I didn't notice until I pushed the publish button on the comment above that I was "anonymous" which wasn't what I intended.
I am so sorry you are losing your friend. I am losing mine, also, my best friend of 40 years. She is only 72, the same age her mother was when she started having symptoms. She is still in her home, alone unfortunately, and can still drive to familiar places. But she no longer can read as by the time she gets to the end of a sentence she can't remember the first part, her car insurance company just canceled her for lapsed payments and her finances are a mess - her daughter arrives tomorrow to help straighten them out. Word searching has been a problem for some time.
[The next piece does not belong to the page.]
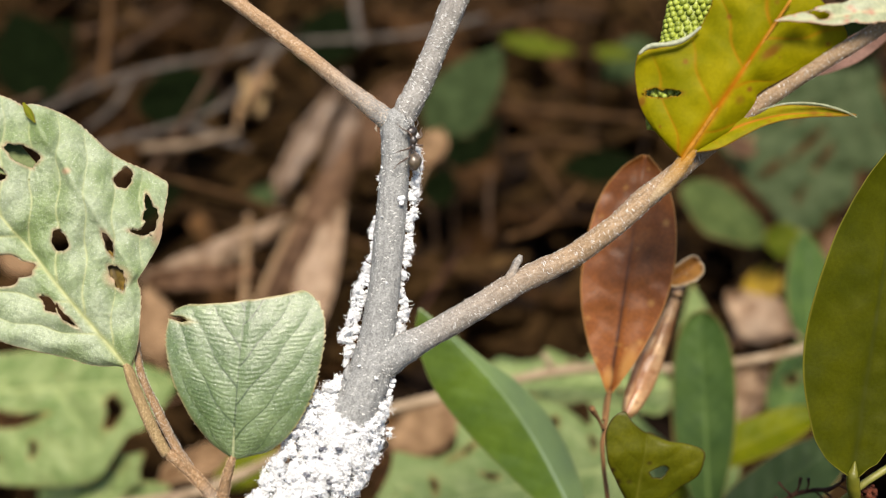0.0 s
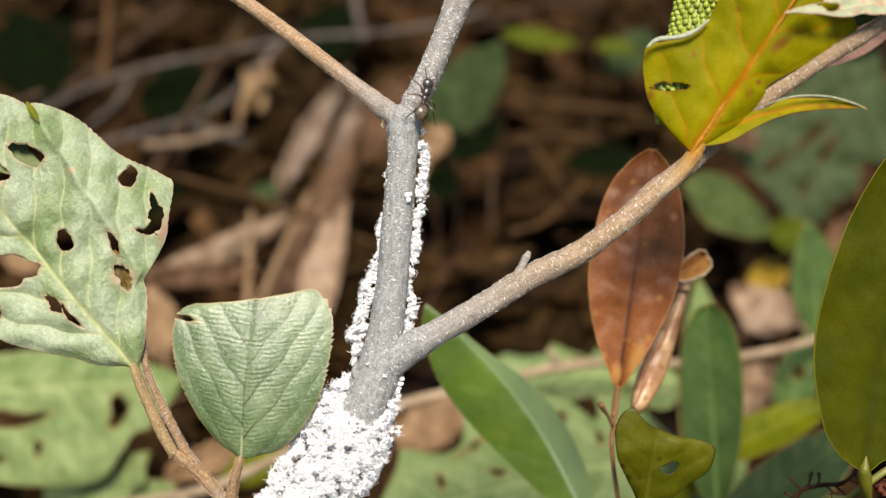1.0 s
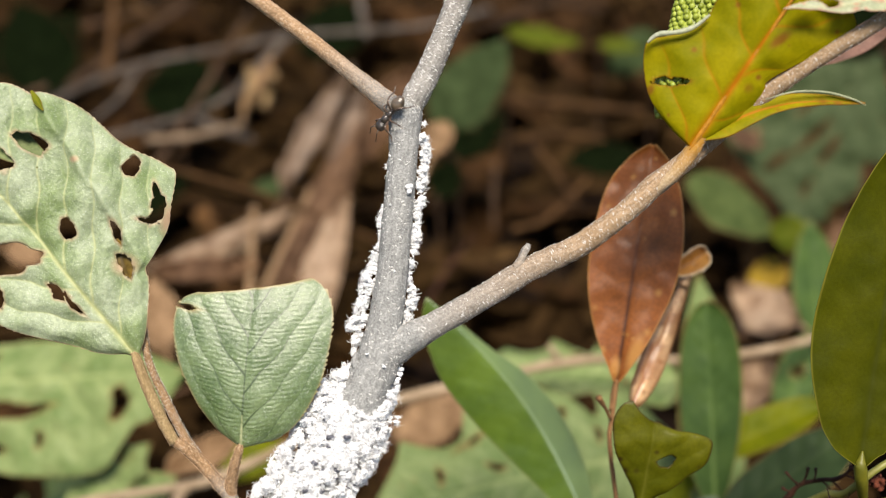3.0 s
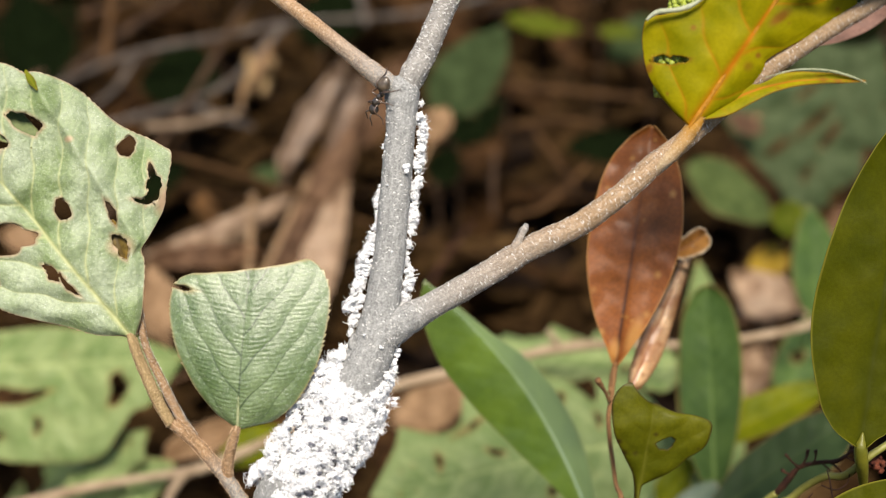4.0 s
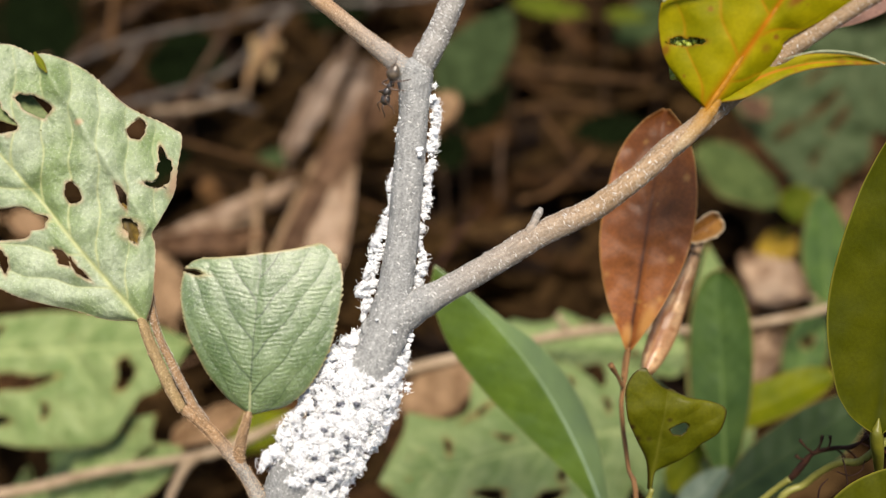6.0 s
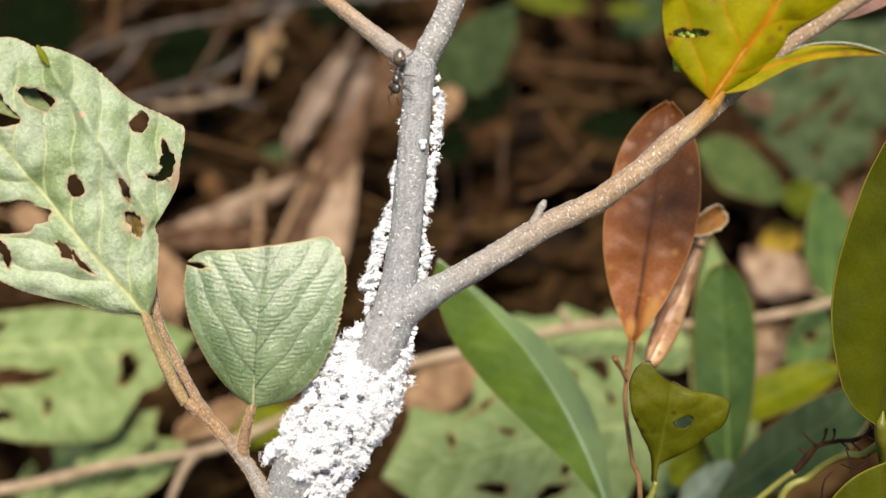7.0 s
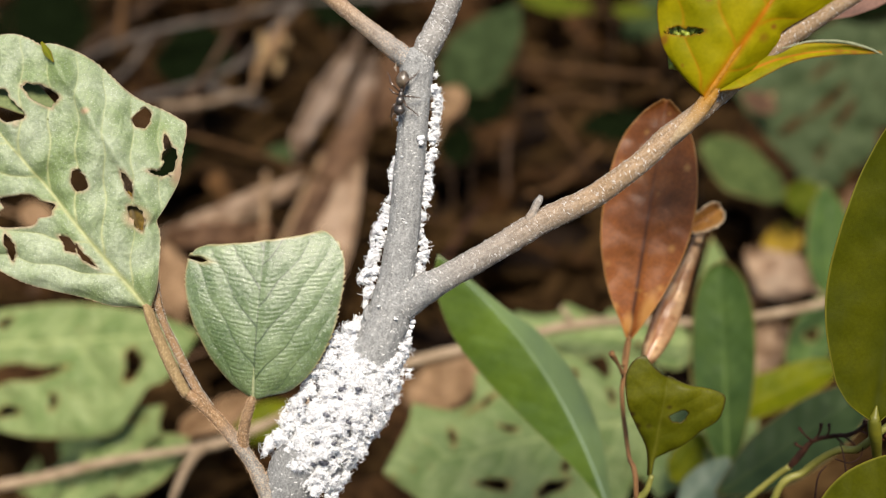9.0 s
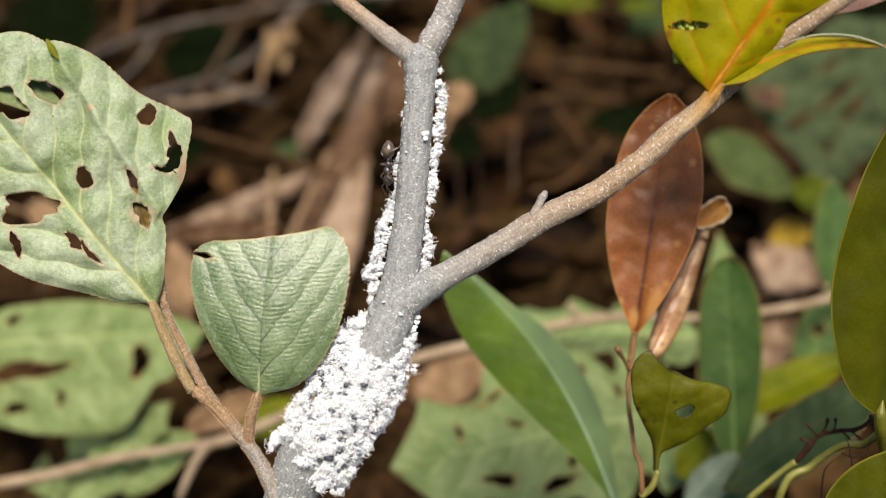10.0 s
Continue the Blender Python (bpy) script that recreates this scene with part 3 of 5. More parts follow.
    up_axis = SHRUB.to_3x3() @ Vector((0.1, 0, 1)).normalized()
    flecks("bark_fleck", stem, 3800, M_FLECK, stem, 31, up_axis)
    flecks("bark_fleck", up, 1000, M_FLECK, up, 32, SHRUB.to_3x3() @ Vector((0.4, 0, 0.92)))
    flecks("bark_fleck", right, 800, M_FLECK, right, 33, SHRUB.to_3x3() @ Vector((0.86, 0, 0.5)))
    for k, (x, z, h) in enumerate(((-11.4, 22.6, -2.0), (-11.6, 21.8, -1.2), (-10.8, 23.2, -1.4))):
        tube("bark_shred", [(x, -0.8, z), (x - 0.35, -1.0, z + 0.5 * h), (x - 0.2 + 0.2 * k, -1.1, z + h)], [0.16, 0.13, 0.06], M_BARK, stem, "frayed bark", steps=4, sides=6, rough=0.3, age=(0.6, 0.6))
    # large chewed leaf
    big = blade("leaf", (-55.6, 0.0, -21.4), (-92.6, -3.2, 24.3), [(0, 0.3), (0.05, 4.4), (0.15, 9.8), (0.19, 11.0), (0.2, 12.0), (0.215, 14.4), (0.25, 18.6), (0.305, 22.0), (0.35, 24.8), (0.375, 25.8), (0.395, 25.4), (0.44, 24.4), (0.495, 22.7), (0.55, 21.5), (0.645, 20.8), (0.7, 20.0), (0.745, 18.8), (0.795, 16.8), (0.81, 15.2), (0.85, 14.2), (0.9, 11.5), (1, 0.5)],
                [(0, 0.3), (0.03, 1.2), (0.08, 4.6), (0.175, 8.4), (0.31, 14.0), (0.5, 17), (0.75, 14), (1, 0.5)], M_LEAF, sh, "large grey-green felted leaf with chewed holes", face=(0.0, -1, 0.08), size=(230, 210),
                holes=[(27.2, 20.4, 1.8, 1.5, 35, 0.6), (20.9, 21.0, 1.6, 0.7, 25, 0.5), (18.9, 20.0, 1.7, 1.3, 70, 0.6), (17.6, 18.6, 1.9, 1.1, 60, 0.5), (17.7, 16.8, 1.6, 0.5, 140, 0.5), (25.2, 5.2, 2.2, 1.3, -155, 0.5), (19.6, 11.4, 2.2, 0.7, -165, 0.6), (14.0, 8.9, 2.0, 1.4, -160), (27.2, -5.6, 5.4, 2.4, 130), (17.5, -3.1, 2.0, 1.1, 150), (14.3, -2.4, 2.0, 0.6, 180), (40.9, 9.8, 3.6, 1.4, 160, 0.7), (43.6, 3.2, 3.4, 2.6, 130), (23.8, -11.4, 1.9, 0.9, -150)],
                veins=(7.5, 42, 0.22), quilt=0.75, cup=-0.8, wave=1.5, teeth=0.28, tooth=1.1, rim=0.3, seed=3, spots=2, rib=0.55, faint=0.75, thick=0.22, ladder=0.022, crinkle=0.06, arch=0.006, scars=[(15.8, 19.7, 3.0, 1.5, 55), (14.0, 8.9, 2.4, 2.0, 130), (33.9, 13.9, 0.9, 0.6, 130)], crease=(10.2, 0.115, -0.32))
    blade("dry_window", (-59.8, 0.9, -0.4), (-56.9, 1.1, -8.4), [(0, 0.6), (0.5, 2.6), (1, 0.6)], [(0, 0.6), (0.5, 2.6), (1, 0.6)], M_SCAR, big, "brown dry membrane left in a hole", size=(24, 18), quilt=0.2, wave=0.7, rim=0.1, seed=4, veins=(1.6, 50, 0.2), spots=4)
    blade("torn_flap", (-88.0, -1.2, 21.0), (-69.5, -1.0, 12.2), [(0, 2.6), (0.4, 3.4), (0.8, 2.0), (1, 0.6)], [(0, 4.0), (0.4, 5.4), (0.8, 2.2), (1, 0.6)], M_FLAP, big, "darker green flap folded behind a tear", face=(0.2, -1, 0.5), size=(30, 20), quilt=0.2, wave=0.8, rim=0.1, seed=6, veins=(4, 50, 0.2))
    pet = tube("petiole", [(-48.8, 0.0, -36.5), (-51.6, 0.0, -31.4), (-54.4, 0.0, -24.9), (-55.6, 0.0, -21.6), (-56.3, 0.0, -20.4)], [0.95, 1.05, 1.0, 0.9, 0.4], M_OLIVEBARK, big, "brown felted petiole", steps=8, sides=14, rough=0.1)
    hairs("petiole_hair", pet, 700, 0.26, M_BHAIR, big, 51)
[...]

After 20 years of living 3 hours apart, we finally are back in the same place, but she is soon to move in with her daughter, again 3 hours away.
I have told her she is my best friend and always will be, no matter what. I dread the time when she will no longer recognize me. She already cannot remember the name of my daughter, my husband and some of her neighbors, but, so far, she always knows me.
Heartbreaking, for me, for her, for her family.
I remember visiting your studio in 2014 or 15 and you and Lois were weaving a very wide rug on your upstairs loom. You were a well oiled machine, you two, wordlessly passing the shuttle back and forth, back and forth. Such teamwork. You were lucky to have that collaboration and I was lucky to meet you both.
I remember those days so well......we did work together as a team. It was a gift. And now it's gone.